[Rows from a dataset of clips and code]
* * * * *

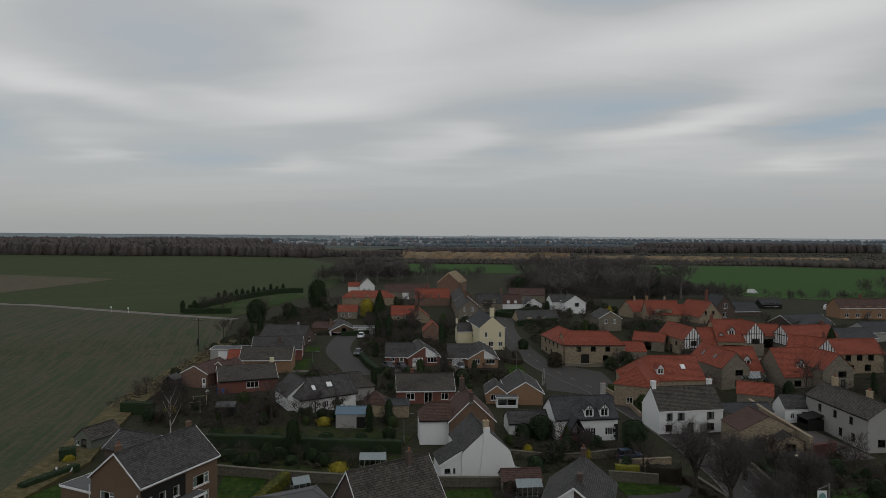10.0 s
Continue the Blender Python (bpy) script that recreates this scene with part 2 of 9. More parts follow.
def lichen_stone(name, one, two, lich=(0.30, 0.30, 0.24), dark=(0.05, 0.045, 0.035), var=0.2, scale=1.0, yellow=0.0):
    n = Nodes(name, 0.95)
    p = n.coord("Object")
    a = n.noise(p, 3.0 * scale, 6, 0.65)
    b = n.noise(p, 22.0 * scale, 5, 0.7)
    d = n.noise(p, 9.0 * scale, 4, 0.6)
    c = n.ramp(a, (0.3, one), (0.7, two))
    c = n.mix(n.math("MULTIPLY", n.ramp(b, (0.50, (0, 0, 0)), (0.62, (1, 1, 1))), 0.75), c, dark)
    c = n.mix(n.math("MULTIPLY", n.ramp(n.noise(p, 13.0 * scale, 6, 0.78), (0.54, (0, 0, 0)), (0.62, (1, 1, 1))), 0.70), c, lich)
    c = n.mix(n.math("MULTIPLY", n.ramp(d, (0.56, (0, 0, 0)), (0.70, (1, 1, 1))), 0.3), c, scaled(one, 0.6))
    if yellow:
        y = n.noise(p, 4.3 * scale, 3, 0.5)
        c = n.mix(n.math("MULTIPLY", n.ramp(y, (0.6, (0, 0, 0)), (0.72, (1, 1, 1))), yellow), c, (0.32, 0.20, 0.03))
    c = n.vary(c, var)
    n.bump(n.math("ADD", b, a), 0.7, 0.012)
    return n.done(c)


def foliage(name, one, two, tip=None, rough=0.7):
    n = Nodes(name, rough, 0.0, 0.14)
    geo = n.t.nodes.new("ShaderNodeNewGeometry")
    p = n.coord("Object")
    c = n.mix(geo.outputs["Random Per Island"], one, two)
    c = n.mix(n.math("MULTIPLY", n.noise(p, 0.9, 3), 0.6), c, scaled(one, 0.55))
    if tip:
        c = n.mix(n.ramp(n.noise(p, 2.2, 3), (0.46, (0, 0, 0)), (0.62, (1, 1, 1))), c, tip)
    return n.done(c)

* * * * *

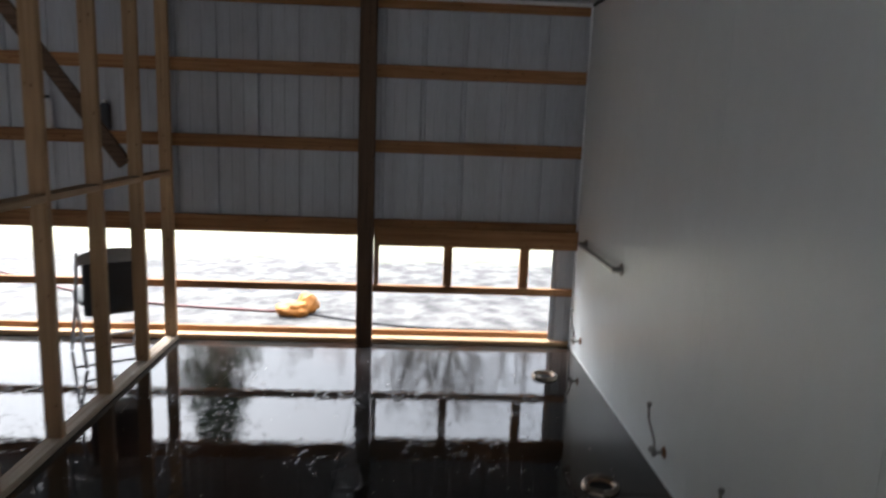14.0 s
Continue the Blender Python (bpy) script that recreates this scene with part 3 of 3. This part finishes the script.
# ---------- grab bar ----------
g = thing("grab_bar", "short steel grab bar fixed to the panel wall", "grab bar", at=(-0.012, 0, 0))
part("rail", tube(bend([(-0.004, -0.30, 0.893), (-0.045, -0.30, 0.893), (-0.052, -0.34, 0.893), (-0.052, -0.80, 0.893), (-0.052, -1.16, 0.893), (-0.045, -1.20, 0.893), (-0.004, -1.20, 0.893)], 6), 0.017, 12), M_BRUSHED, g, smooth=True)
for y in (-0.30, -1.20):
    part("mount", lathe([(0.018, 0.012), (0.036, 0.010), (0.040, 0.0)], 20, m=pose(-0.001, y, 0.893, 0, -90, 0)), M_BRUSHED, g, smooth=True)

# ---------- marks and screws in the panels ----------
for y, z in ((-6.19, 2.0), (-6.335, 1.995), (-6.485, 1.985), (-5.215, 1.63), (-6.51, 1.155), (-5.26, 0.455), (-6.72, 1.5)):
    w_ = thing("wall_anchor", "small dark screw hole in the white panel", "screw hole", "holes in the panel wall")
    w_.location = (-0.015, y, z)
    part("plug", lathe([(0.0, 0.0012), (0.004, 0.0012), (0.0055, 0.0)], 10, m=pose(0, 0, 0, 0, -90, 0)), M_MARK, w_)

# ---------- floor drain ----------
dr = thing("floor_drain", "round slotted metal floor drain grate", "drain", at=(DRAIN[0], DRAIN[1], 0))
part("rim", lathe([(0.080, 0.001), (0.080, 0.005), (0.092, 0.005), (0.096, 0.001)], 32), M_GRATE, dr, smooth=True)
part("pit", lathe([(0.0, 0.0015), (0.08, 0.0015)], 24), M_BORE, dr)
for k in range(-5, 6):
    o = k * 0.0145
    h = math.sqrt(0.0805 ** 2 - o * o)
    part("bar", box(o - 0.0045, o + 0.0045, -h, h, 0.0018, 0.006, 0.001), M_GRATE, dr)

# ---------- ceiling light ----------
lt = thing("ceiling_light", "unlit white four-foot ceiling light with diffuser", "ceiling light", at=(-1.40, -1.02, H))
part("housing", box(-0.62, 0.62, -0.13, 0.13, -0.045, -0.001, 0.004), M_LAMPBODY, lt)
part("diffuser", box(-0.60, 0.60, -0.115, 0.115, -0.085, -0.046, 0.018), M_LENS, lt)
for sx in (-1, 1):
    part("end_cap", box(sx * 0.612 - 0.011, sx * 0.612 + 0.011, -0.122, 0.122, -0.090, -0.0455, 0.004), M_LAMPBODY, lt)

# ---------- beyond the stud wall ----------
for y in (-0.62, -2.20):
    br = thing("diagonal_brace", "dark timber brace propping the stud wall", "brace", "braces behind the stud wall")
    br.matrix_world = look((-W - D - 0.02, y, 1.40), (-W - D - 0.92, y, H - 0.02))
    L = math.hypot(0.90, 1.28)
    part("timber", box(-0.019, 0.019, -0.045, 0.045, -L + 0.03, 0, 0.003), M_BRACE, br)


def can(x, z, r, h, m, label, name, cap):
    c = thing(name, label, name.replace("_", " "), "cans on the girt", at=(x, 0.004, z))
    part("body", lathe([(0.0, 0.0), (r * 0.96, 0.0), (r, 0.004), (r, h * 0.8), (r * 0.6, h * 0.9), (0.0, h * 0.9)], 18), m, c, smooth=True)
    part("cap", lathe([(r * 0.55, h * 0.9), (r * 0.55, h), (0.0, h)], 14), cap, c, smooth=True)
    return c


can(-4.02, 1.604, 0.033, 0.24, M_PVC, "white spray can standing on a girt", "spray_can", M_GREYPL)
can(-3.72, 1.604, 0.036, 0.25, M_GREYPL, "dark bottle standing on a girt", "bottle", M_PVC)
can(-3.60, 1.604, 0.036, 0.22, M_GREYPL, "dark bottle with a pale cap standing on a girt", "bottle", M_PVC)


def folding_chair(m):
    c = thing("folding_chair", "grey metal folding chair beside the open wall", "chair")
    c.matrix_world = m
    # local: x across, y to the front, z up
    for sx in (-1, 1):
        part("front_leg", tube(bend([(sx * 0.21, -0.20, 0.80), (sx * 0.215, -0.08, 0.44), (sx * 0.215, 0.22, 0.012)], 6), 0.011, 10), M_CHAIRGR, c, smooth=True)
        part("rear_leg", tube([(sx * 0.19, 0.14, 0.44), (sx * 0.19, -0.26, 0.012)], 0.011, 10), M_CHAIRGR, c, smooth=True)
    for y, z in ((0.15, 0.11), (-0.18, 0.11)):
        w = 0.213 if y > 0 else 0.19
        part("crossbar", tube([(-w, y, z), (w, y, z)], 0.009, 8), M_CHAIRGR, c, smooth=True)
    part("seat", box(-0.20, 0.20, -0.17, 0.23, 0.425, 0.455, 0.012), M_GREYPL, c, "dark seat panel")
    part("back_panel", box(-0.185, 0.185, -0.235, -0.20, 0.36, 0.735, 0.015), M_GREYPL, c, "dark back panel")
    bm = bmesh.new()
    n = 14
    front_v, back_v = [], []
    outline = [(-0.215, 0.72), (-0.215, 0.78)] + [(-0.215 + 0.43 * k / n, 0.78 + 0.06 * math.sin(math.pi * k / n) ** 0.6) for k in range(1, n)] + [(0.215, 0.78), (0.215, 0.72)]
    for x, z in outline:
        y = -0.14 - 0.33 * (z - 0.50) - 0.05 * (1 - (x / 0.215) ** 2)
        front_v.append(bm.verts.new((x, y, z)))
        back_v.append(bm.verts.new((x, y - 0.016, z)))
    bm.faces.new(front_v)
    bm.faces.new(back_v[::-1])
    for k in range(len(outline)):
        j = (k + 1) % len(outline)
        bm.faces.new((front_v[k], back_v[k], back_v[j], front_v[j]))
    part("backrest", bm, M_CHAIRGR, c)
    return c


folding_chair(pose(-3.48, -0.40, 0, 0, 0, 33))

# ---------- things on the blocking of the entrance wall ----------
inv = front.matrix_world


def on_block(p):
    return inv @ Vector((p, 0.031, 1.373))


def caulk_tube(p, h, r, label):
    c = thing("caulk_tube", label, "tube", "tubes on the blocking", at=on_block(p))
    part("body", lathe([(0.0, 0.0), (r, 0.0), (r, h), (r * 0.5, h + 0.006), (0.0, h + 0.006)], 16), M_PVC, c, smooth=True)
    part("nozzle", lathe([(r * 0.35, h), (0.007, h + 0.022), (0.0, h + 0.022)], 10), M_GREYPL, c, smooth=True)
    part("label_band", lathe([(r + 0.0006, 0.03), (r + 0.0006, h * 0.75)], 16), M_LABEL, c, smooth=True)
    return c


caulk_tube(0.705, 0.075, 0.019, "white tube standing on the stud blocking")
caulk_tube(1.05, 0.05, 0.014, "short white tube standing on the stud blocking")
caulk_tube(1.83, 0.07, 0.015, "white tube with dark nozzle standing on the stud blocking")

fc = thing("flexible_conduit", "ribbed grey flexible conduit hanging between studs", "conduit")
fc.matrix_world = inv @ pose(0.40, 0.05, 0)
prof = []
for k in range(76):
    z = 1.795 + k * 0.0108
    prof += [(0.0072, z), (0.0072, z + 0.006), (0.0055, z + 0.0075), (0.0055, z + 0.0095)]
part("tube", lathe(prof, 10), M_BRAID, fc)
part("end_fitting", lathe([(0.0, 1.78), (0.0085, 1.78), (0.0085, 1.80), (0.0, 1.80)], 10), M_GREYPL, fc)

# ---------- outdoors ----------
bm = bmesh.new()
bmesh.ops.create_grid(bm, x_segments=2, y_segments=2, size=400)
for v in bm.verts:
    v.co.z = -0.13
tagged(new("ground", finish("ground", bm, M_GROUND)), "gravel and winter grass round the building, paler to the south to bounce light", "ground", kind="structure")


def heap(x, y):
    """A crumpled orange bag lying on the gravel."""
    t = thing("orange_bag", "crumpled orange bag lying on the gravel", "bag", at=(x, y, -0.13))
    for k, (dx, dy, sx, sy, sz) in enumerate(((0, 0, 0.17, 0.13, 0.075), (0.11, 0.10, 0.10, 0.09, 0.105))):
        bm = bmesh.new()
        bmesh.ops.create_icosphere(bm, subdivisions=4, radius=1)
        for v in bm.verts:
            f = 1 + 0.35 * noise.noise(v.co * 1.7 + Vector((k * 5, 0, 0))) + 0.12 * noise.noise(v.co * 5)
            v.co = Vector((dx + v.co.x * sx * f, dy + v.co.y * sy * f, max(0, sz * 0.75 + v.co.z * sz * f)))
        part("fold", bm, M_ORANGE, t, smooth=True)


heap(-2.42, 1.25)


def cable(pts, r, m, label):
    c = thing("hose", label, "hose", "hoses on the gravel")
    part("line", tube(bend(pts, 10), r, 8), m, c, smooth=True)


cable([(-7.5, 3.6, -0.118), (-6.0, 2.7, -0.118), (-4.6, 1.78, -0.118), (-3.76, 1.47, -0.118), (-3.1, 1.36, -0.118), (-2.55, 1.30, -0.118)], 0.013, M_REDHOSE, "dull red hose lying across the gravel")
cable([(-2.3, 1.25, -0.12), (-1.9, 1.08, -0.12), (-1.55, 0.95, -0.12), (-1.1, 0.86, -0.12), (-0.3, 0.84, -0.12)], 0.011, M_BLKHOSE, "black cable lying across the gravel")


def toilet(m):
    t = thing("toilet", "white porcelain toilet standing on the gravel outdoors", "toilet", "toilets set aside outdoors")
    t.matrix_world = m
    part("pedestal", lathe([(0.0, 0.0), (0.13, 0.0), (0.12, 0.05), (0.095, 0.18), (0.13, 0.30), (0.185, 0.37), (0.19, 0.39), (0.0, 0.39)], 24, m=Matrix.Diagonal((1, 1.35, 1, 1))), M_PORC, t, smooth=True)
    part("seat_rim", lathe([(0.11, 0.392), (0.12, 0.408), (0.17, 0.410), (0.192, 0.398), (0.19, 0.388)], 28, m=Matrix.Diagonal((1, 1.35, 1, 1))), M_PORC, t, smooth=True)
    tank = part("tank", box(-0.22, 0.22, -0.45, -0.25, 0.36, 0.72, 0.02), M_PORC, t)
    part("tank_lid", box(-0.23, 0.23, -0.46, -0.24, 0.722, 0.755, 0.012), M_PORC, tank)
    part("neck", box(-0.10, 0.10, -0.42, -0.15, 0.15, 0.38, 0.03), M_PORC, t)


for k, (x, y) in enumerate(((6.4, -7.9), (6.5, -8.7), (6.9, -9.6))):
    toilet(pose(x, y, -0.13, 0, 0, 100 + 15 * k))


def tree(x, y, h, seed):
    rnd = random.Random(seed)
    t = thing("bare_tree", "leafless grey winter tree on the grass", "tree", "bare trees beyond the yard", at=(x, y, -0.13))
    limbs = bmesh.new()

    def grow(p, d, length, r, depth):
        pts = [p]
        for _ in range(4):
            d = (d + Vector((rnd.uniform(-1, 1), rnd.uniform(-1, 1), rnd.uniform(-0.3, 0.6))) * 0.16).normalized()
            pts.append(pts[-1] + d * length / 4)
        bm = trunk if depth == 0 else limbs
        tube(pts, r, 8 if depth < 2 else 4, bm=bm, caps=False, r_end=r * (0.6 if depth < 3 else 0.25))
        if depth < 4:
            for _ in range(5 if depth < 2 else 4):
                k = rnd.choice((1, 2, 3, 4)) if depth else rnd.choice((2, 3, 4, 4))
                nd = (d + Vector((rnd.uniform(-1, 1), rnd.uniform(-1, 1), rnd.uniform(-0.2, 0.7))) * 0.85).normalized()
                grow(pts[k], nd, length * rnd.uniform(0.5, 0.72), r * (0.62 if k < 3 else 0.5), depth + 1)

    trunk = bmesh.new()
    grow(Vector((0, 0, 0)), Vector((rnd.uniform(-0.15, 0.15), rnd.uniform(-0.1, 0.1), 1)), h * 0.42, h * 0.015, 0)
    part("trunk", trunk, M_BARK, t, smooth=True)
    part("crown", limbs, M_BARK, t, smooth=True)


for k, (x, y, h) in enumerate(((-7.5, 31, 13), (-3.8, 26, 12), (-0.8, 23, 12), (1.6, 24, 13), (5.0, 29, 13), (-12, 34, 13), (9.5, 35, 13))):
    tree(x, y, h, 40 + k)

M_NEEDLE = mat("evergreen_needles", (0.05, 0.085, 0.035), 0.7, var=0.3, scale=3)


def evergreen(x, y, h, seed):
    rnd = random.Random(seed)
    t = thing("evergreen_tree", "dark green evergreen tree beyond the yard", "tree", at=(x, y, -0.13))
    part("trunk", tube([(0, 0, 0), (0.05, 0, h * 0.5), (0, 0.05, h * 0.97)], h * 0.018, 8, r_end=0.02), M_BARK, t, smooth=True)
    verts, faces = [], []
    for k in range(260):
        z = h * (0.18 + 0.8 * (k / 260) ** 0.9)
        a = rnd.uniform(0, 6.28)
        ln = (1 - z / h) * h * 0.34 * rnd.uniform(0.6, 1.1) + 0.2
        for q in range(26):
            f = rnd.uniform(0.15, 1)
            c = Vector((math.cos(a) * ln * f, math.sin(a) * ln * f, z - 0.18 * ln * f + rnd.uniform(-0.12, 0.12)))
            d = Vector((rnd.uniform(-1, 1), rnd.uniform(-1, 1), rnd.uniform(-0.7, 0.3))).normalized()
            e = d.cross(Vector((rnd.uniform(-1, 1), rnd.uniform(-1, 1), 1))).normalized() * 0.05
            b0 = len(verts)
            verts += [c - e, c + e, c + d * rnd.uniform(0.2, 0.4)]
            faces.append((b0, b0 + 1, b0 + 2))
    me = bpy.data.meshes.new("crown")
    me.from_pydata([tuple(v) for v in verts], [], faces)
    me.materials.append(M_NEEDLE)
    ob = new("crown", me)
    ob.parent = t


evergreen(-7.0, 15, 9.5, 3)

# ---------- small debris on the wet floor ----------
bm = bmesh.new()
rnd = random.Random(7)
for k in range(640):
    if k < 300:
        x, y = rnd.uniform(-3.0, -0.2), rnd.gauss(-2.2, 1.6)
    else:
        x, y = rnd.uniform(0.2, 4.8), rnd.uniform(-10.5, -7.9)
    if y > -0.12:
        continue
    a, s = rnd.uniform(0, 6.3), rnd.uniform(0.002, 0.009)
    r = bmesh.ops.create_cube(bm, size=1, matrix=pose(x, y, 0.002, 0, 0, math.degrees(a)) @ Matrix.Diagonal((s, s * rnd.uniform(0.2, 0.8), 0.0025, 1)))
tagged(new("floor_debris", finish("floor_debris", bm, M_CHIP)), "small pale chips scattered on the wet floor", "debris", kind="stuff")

* * * * *

◆ Given exercise: Using the records above, gather all lines where the string "script" is present.

◆ Response to this exercise:
Continue the Blender Python (bpy) script that recreates this scene with part 2 of 9. More parts follow.
Continue the Blender Python (bpy) script that recreates this scene with part 3 of 3. This part finishes the script.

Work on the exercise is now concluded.